なぜなら、企業には既に雇用している同年代の高卒・短大卒・専門卒の従業員や勤続年数が長い従業員がいます。その人たちとの給与バランスを考えながら、初任給調整手当を活用していかなければ従業員同士の不満がおこりかねませんので、企業側は十分に配慮していきましょう。

調整手当の運用方法と規定例

運用方法①調整手当の目的を明確にする

調整手当に関する運用方法と規定例を紹介していきます。まず、新たに調整手当を給与規定に導入する場合は、手当の目的を明確にしなくてはいけません。

意味もなく調整手当を設定してしまうと、給与規定の管理が甘くなり、毎月の給与支払いにおいて業務内のミスが発生しやすくなります。
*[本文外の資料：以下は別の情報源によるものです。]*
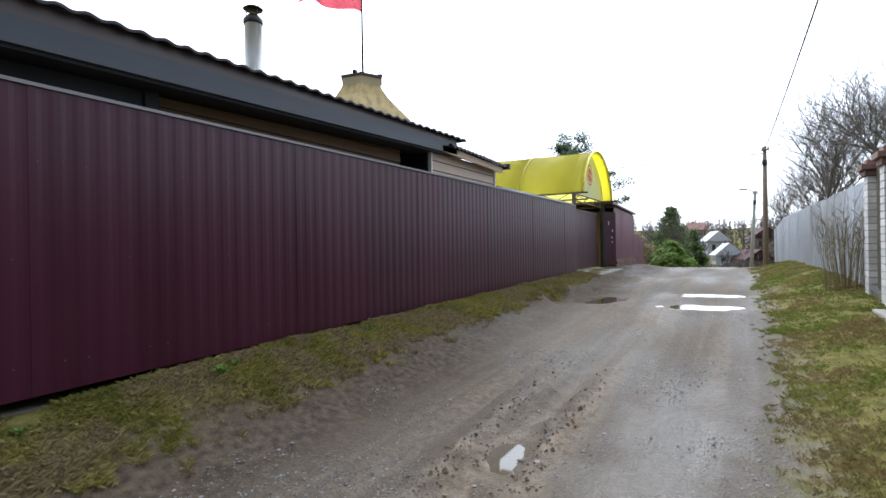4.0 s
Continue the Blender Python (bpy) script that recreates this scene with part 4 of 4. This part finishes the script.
def far_woods():
    rng = random.Random(77)
    bm = bmesh.new()
    for _ in range(3000):
        x = rng.uniform(110, 340)
        y = rng.uniform(-0.55, 0.75) * x
        if -0.06 * x < y < 0.15 * x and (x < 125 or rng.random() < 0.35) and x < 175:
            continue
        z = level(x, 0) - 0.3
        h = rng.uniform(3.0, 7.5)
        p = Vector((x, y, z))
        tube_into(bm, [p, p + Vector((0, 0, h * 0.9))], [0.09, 0.03], 3, False)
        for _ in range(34):
            q = p + Vector((0, 0, h * rng.uniform(0.12, 0.85)))
            e = q + Vector((rng.uniform(-1, 1), rng.uniform(-1, 1), rng.uniform(0.3, 1.2))).normalized() * h * rng.uniform(0.12, 0.36)
            s = Vector((rng.uniform(-1, 1), rng.uniform(-1, 1), 0)) * 0.3
            bm.faces.new([bm.verts.new(c) for c in (q, q.lerp(e, 0.5) + s, e)])
    tagged(link("far_woods", bm, FARWOOD), "bare grey-brown woodland on the far hillside", "woods", kind="stuff")


far_woods()


def thicket():
    rng = random.Random(41)
    bm = bmesh.new()
    for _ in range(900):
        x = rng.uniform(58, 150)
        y = rng.uniform(-0.07, 0.2) * x
        p = Vector((x, y, level(x, y) - 0.2))
        h = rng.uniform(1.0, 2.6) * (0.7 if 0.0 < y < 0.06 * x else 1.3)
        for _ in range(16):
            e = p + Vector((rng.uniform(-0.9, 0.9), rng.uniform(-0.9, 0.9), h * rng.uniform(0.5, 1.0)))
            q = p.lerp(e, 0.5) + Vector((rng.uniform(-0.2, 0.2), rng.uniform(-0.2, 0.2), 0))
            s = Vector((rng.uniform(-1, 1), rng.uniform(-1, 1), 0)) * 0.12
            bm.faces.new([bm.verts.new(c) for c in (p, q + s, e)])
            bm.faces.new([bm.verts.new(c) for c in (q, q.lerp(e, 0.5) - s * 1.5, e + s * 3)])
    tagged(link("valley_thicket", bm, FARWOOD), "bare brown thicket on the valley slope", "thicket", kind="stuff")


thicket()


# ---- small things on the verge ----
def hose():
    pts = []
    for k in range(40):
        f = k / 39
        x = 0.45 + 2.35 * f
        y = lerp(x, [(0.2, 2.62), (0.6, 2.7), (1.4, 2.74), (2.8, 2.79)]) + 0.02 * math.sin(5 * x)
        pts.append((x, y, max(level(x, y), height(x, y)) + 0.036 + 0.008 * noise.noise((x * 2.2, 0, 1))))
    for k in range(1, 26):
        f = k / 25
        x = 2.8 + 2.5 * f
        y = lerp(x, [(2.8, 2.78), (3.6, 2.88), (5.3, 2.9)])
        pts.append((x, y, max(level(x, y), height(x, y)) + 0.03 - 0.035 * math.sin(math.pi * f)))
    h = thing("water_hose", "faded blue plastic hose lying along the fence", "hose", (0, 0, 0))
    part("pipe", tube(pts, 0.014, 8), BLUEPIPE, h, "", True)
    c = pts[39]
    part("joint_wrap", tube([(c[0] - 0.09, c[1] - 0.01, c[2] + 0.005), (c[0], c[1], c[2] + 0.012), (c[0] + 0.1, c[1] + 0.01, c[2] + 0.005)], [0.03, 0.045, 0.03], 10), PALEWRAP, h, "pale blue wrapped joint", True)
    e = pts[-1]
    part("end_cap", tube([(e[0] - 0.16, e[1] - 0.08, e[2] - 0.01), (e[0] - 0.02, e[1] - 0.01, e[2] + 0.02), (e[0] + 0.06, e[1] - 0.02, e[2] + 0.03), (e[0] + 0.1, e[1] - 0.02, e[2] + 0.02)], [0.02, 0.03, 0.045, 0.02], 10), BLUECAP, h, "bright blue end cap", True)


hose()


def litter():
    bm = bmesh.new()
    bmesh.ops.create_icosphere(bm, subdivisions=3, radius=0.038)
    for v in bm.verts:
        v.co *= 1 + 0.5 * noise.noise(v.co * 28)
        v.co.z = v.co.z * 1.5
    x, y = 0.95, 2.2
    bmesh.ops.transform(bm, matrix=pose(x, y, level(x, y) + 0.035), verts=bm.verts)
    tagged(link("litter", bm, PAPER), "crumpled scrap of white paper on the grass", "litter")


litter()


def weed(x, y, size, seed):
    rng = random.Random(seed)
    w = thing("weed", "small dark green broad-leaved weed in the grass", "weed", (x, y, level(x, y)), "weeds on the verge")
    for k in range(9):
        a = k * 2.4
        r, hgt = size * rng.uniform(0.6, 1.0), size * rng.uniform(0.4, 0.9)
        d, n = Vector((math.cos(a), math.sin(a), 0)), Vector((-math.sin(a), math.cos(a), 0))
        bm = bmesh.new()
        mid = [d * r * f + Vector((0, 0, hgt * math.sin(f * 2.4))) for f in (0.05, 0.4, 0.75, 1.0)]
        wid = (0.02, 0.22, 0.2, 0.01)
        rows = [[bm.verts.new(m + n * size * q * e + Vector((0, 0, 0.1 * size * abs(e)))) for e in (-1, 0, 1)] for m, q in zip(mid, wid)]
        for i in range(3):
            for j in range(2):
                bm.faces.new((rows[i][j], rows[i][j + 1], rows[i + 1][j + 1], rows[i + 1][j]))
        part("leaf", bm, BOX, w, "", True)


for k, (wx, wy, ws) in enumerate(((7.55, 2.62, 0.1), (7.75, 2.7, 0.07), (9.6, 2.72, 0.07), (6.2, 2.66, 0.06), (4.3, 2.6, 0.06))):
    weed(wx, wy, ws, 60 + k)


def grass(name, tufts, inside, seed, label, mat, tall):
    rng = np.random.default_rng(seed)
    verts, faces = [], []
    made = 0
    while made < tufts:
        x, y = rng.uniform(-2, 26), rng.uniform(-3.3, 2.95)
        if not inside(x, y):
            continue
        made += 1
        lush = noise.noise((x * 1.3, y * 1.6, 9)) + noise.noise((x * 4, y * 4, 4)) * 0.6
        if lush < rng.uniform(-0.9, 0.35):
            continue
        z = height(x, y) - 0.004
        for _ in range(7):
            h = rng.uniform(0.4, 1.0) * tall * (1.2 if y > 2.8 else 1.0) * (1 + 0.5 * lush)
            bx, by = x + rng.normal(0, 0.016), y + rng.normal(0, 0.016)
            a, b, lean = rng.uniform(0, 6.28), rng.uniform(0, 6.28), rng.uniform(0.3, 1.5)
            w = rng.uniform(0.0014, 0.0032)
            ca, sa = math.cos(a) * w, math.sin(a) * w
            dx, dy = math.cos(b) * h * lean, math.sin(b) * h * lean
            n = len(verts)
            verts += [(bx - ca, by - sa, z), (bx + ca, by + sa, z), (bx + dx * 0.35 + ca * 0.7, by + dy * 0.35 + sa * 0.7, z + h * 0.65), (bx + dx, by + dy, z + h * 0.85)]
            faces += [(n, n + 1, n + 2), (n, n + 2, n + 3)]
    me = bpy.data.meshes.new(name)
    me.from_pydata(verts, [], faces)
    me.materials.append(mat)
    tagged(new(name, me), label, "grass", kind="stuff")


def verge_left(x, y):
    return y > lerp(x, [(0, 1.75), (3, 1.8), (5, 2.04), (9, 2.2), (19, 2.38)]) + 0.12 * noise.noise((x * 0.9, 0, 3)) + 0.15 * noise.noise((x * 4, y * 2, 3)) + 0.3 * noise.noise((x * 11, y * 8, 2)) and x < 19.2


def verge_right(x, y):
    return y < -1.28 + 0.2 * noise.noise((x * 0.9, 4, 3)) + 0.12 * noise.noise((x * 4, y * 2, 5)) + 0.35 * noise.noise((x * 9, y * 7, 2)) and x > 4


grass("grass_verge", 42000, verge_left, 5, "short mossy yellow-green grass along the fence", GRASS, 0.055)
grass("grass_verge", 30000, verge_right, 6, "short green grass on the bank by the fence", GREENGRASS, 0.038)


def gravel():
    rng = np.random.default_rng(9)
    verts, faces = [], []
    octa = [(1, 0, 0), (-1, 0, 0), (0, 1, 0), (0, -1, 0), (0, 0, 1), (0, 0, -1)]
    tri = [(0, 2, 4), (2, 1, 4), (1, 3, 4), (3, 0, 4), (2, 0, 5), (1, 2, 5), (3, 1, 5), (0, 3, 5)]
    made = 0
    while made < 15000:
        x, y = rng.uniform(0.5, 11) if rng.random() < 0.9 else rng.uniform(11, 16), rng.uniform(-1.35, 1.9)
        if noise.noise((x * 0.8, y * 1.5, 12)) + (0.4 if 0.6 < y < 1.8 and x < 7.5 else 0) < rng.uniform(-0.1, 0.6) or min(puddle_reach(x, y, p) for p in PUDDLES) < 1.1:
            made += 0.2
            continue
        s = rng.uniform(0.004, 0.013) if rng.random() < 0.93 else rng.uniform(0.013, 0.024)
        z = height(x, y) + s * 0.15
        a = rng.uniform(0, 6.28)
        k = rng.uniform(0.6, 1.2, 6)
        n = len(verts)
        for i, (ox, oy, oz) in enumerate(octa):
            px, py, pz = ox * s * k[i], oy * s * k[i] * 0.8, oz * s * 0.55 * k[i]
            verts.append((x + px * math.cos(a) - py * math.sin(a), y + px * math.sin(a) + py * math.cos(a), z + pz))
        faces += [tuple(n + i for i in f) for f in tri]
        made += 1
    me = bpy.data.meshes.new("gravel")
    me.from_pydata(verts, [], faces)
    me.materials.append(STONE)
    tagged(new("gravel", me), "loose grey gravel stones on the dirt road", "gravel", kind="stuff")


gravel()


def clods():
    rng = np.random.default_rng(19)
    bm = bmesh.new()
    for _ in range(520):
        x = rng.triangular(4.6, 7.4, 10.6)
        y = 0.36 + rng.choice((-1, 1)) * abs(rng.normal(0.22, 0.07)) + 0.06 * math.sin(x * 0.7 + 1.2)
        s = rng.uniform(0.005, 0.012) if rng.random() < 0.9 else rng.uniform(0.012, 0.022)
        c = Vector((x, y, height(x, y) + s * 0.25))
        vs = [bm.verts.new(c + Vector((math.cos(k * 1.047) * s * rng.uniform(0.7, 1.3), math.sin(k * 1.047) * s * rng.uniform(0.7, 1.3), -0.6 * s))) for k in range(6)]
        up = [bm.verts.new(c + Vector((math.cos(k * 1.047 + 0.3) * s * rng.uniform(0.4, 0.8), math.sin(k * 1.047 + 0.3) * s * rng.uniform(0.4, 0.8), s * rng.uniform(0.3, 0.8)))) for k in range(6)]
        for k in range(6):
            bm.faces.new((vs[k], vs[(k + 1) % 6], up[(k + 1) % 6], up[k]))
        bm.faces.new(up)
    tagged(link("mud_clods", bm, CLAY), "brown mud clods thrown up beside the wheel rut", "mud", kind="stuff")


clods()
調整手当を導入する必要性の有無、導入する理由、他の方法での導入ができないか検討することや、メリットやデメリットを考慮したうえで導入しましょう。

運用方法②就業規則や給与規程に記載する

調整手当は、就業規則や給与規定に記載しておきましょう。詳細の内容については、会社が必要と判断した社員に対して調整手当を支給する。というように、無理に明確な文言で記載するのではなく、曖昧な表現で記載でもいいでしょう。

給与明細では、基本給と混同されないためにも、分類して記載するのがルールとなっていますので気を付けてください。

調整手当を盛り込む時の規定例

調整手当の文言を盛り込むときの規定例としては、給与の構成や手当を記述する欄に記載しておくといいでしょう。もちろん、調整手当という項目を独立させて記載しても問題ありません。規定例としては、先ほど紹介したように、会社が必要と判断した社員に対して調整手当を支給する。というような内容で差支えありません。

もし、調整手当の支給要件を規定に定めるときは、その内容を記載しておきましょう。支給要件を記載する際の規定例としては、固定残業代としての調整手当、中途入社する社員に対する調整手当、新卒の新入社員に対する調整手当というように、具体例を記載しておくとよりわかりやすくなります。

調整手当を上手く活用しよう!

調整手当は、企業内の規定例を変更させることなく、従業員一人一人の能力や企業への貢献度などを評価して適正な給与を支払うこともできます。その用途はフレキシブル度が高く、手当を付けることで、従業員を評価していることを伝えることができます。

企業・従業員の双方が、毎月支払われる基本給と調整手当の意味をしっかり理解することで、更に良好な関係を築く効果も生まれますので、適正な形で利用していきましょう。